Kingdom Holding has signed a 4.6 billion Saudi riyals (Dh4.5bn) deal with Saudi Binladen Group to build the world's tallest tower, in Jeddah, signalling a restart of the race to push the boundaries of super-tall buildings.
The Jeddah tower would be more than 1km tall and include a hotel, apartments and offices, the company announced yesterday. The Burj Khalifa in Dubai, currently the world's tallest building, is 828 metres tall.
Completion of the Burj Khalifa last year was the culmination of an unprecedented flurry of tower construction. Seven of the 10 tallest buildings in the world were built from 2004 to 2010, including six in the past three years.
But the competition to surpass the Burj Khalifa stalled in recent years. Plans to build a 1km tower in Kuwait never progressed. A proposal by Nakheel, the UAE developer, to build a 1km tower in Dubai was also shelved.
Kingdom Holding first announced Kingdom Tower in 2008 as part of the scheme for Kingdom City, a development covering 530 hectares north of Jeddah. Plans call for the development to house more than 80,000 people and recreational facilities around a series of lakes and man-made canals.

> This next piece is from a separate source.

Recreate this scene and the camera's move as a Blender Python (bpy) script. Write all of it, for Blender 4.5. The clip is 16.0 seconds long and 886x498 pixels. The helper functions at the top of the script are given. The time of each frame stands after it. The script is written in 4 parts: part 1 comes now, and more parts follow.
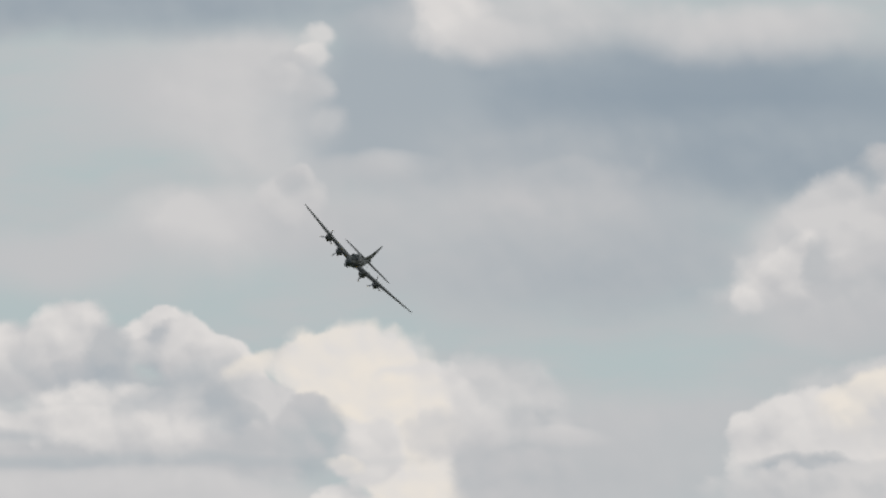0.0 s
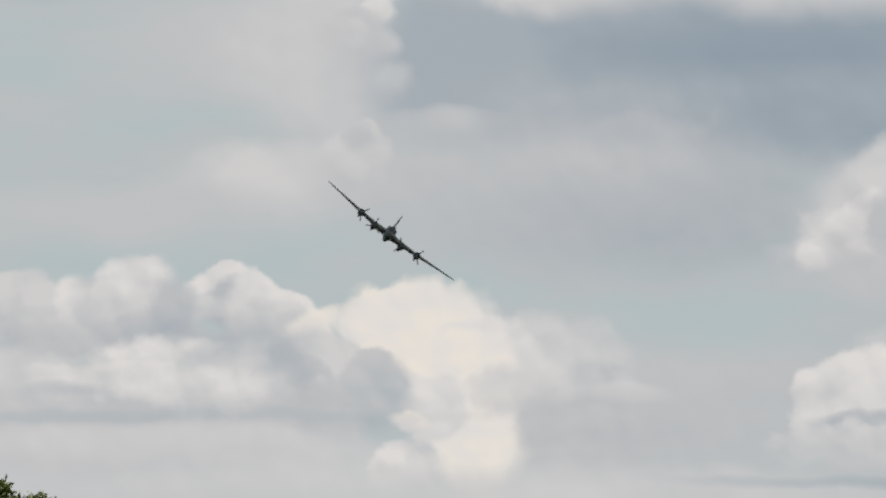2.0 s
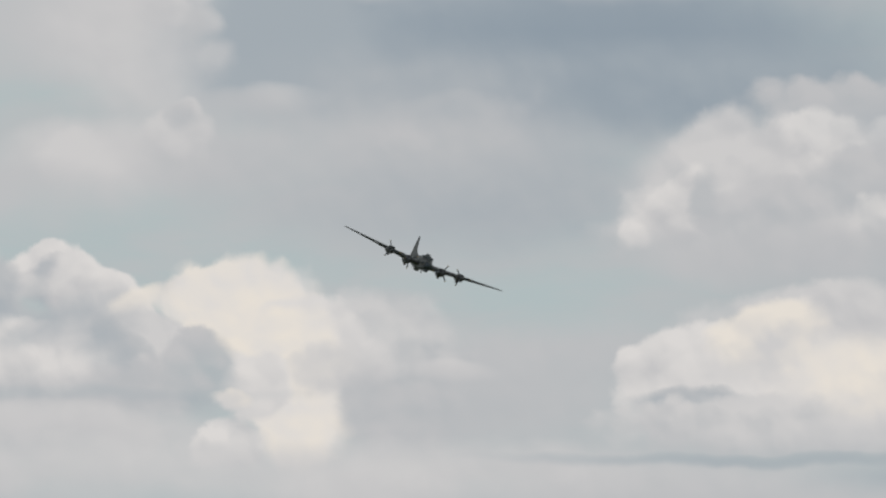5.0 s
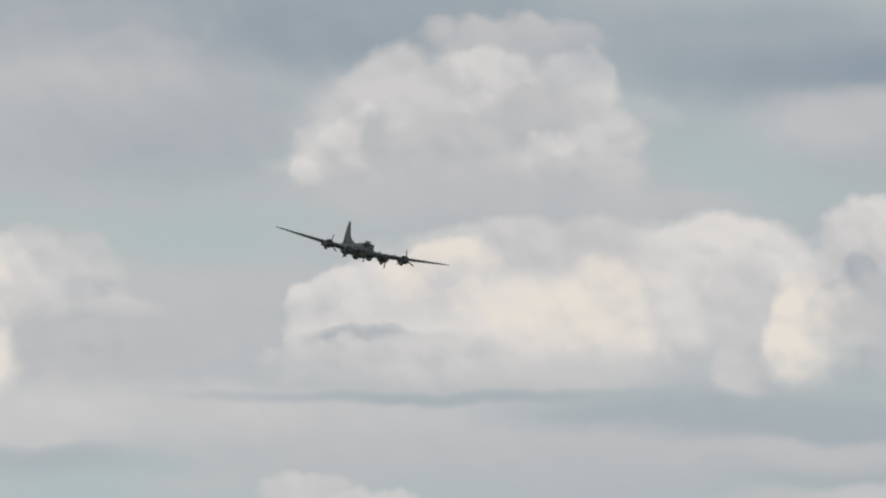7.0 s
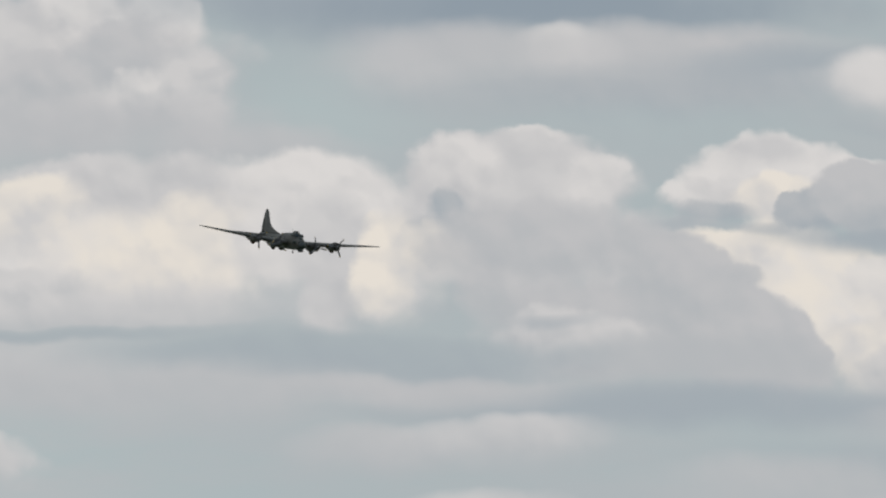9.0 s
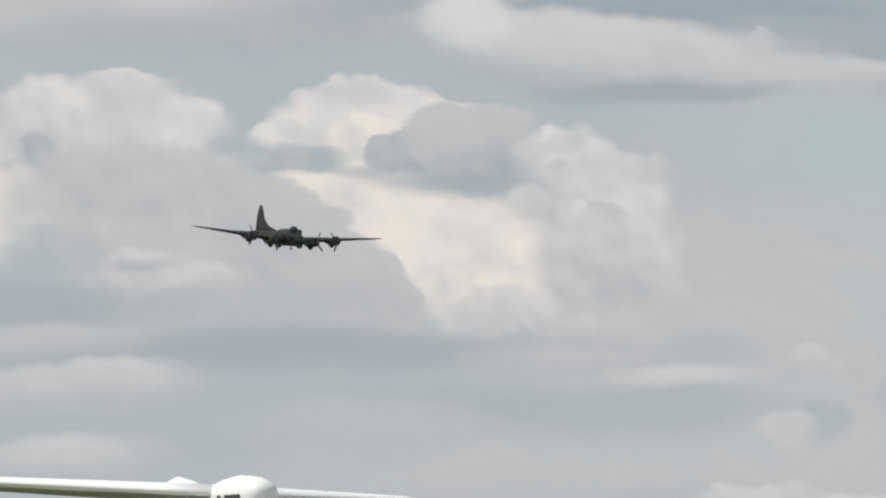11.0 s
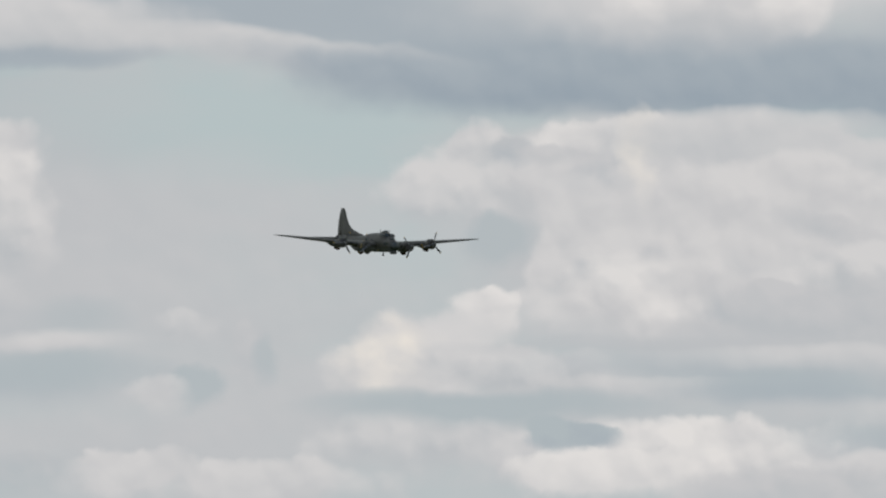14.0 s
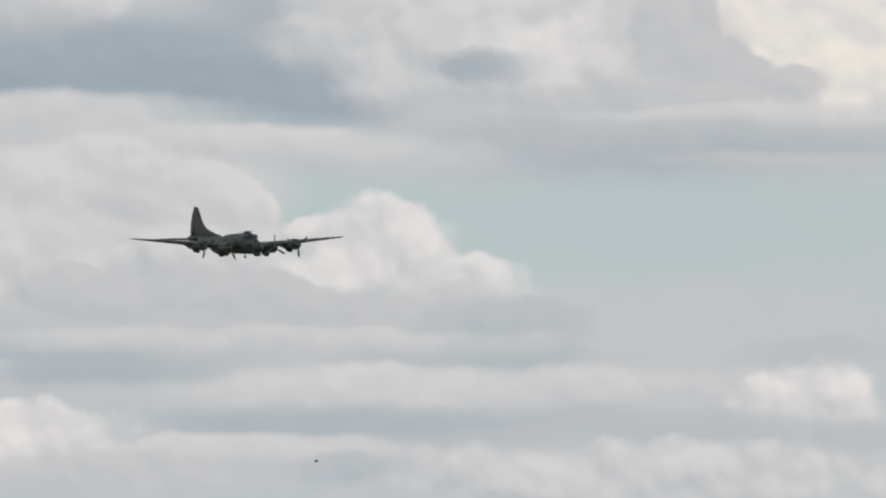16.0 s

In 2009 Kingdom Holding announced Dubai's Emaar Properties would develop and supervise construction of Kingdom City and Kingdom Tower. An Emaar spokeswoman declined comment yesterday.
Kingdom Holding is controlled by Prince Alwaleed bin Talal bin Abdulaziz Al Saud, one of the world's richest men.
Prince Alwaleed is a major investor in some of the biggest companies in the world, including Citigroup, Apple, Pepsico, Procter and Gamble and Four Seasons Hotels.
Kingdom Holding is also the second-biggest shareholder in News Corp, the media conglomerate currently at the centre of the phone hacking scandal in the UK.
Prince Alwaleed has refused to specify the exact planned height of the Kingdom Tower to avoid tipping off competitors.
"I don't want to say right now," the prince said in 2008. "To do so would give other developers a specific height to surpass."
Since then Kingdom officials have consistently denied reports the tower had been cancelled. Some analysts question if the project makes economic sense.
"I'm not sure whether a tower that tall is needed in the Jeddah market," said John Harris, the co-head of the Saudi Arabia office for Jones Lang LaSalle, the consultancy.
"I think while Kingdom City is going to be very attractive, I'm not sure there is the depth of demand for office and residential space that tall."
Tall buildings typically succeed in dense urban areas. In Saudi Arabia the cities are sprawling and there is plenty of land available for development.
"The economics of super-tall towers is dubious at best," said David Le Bail, the director of consulting for DTZ, a property firm.
Construction costs soar as buildings get higher.
"To justify construction costs you need high revenue," Mr Le Bail said. "Typically you get high revenue in dense cities where land is at a premium."
But there is more involved in the decision to build a super-tall tower than economics, analysts note.
Tall towers "bring attention to not just the building but all the parties involved and the city and the country", said William Maibusch, the country representative in Qatar for the Council on Tall Buildings and Urban Habitat. "There is a lot of positive spin off."
Adrian Smith + Gordon Gill Architecture, based in Chicago, created the design for the Kingdom Tower. Mr Smith worked on the design for Burj Khalifa when he was a design partner at Skidmore, Owings & Merrill.
The tower will include the "world's most sophisticated elevators", Kingdom Holding said. Elevators serving top floors will travel at 10 metres per second in both directions.
As part of the deal to build the tower, Binladen Group is taking a 16.63 per cent ownership share in the Jeddah Economic Company, the entity established to build the tower. Kingdom Holding and the Abrar International Holding Company each control 33.35 per cent stakes in the company.
The Binladen Group has invested 1.5bn riyals into the Jeddah Economic Company, Kingdom Holding said.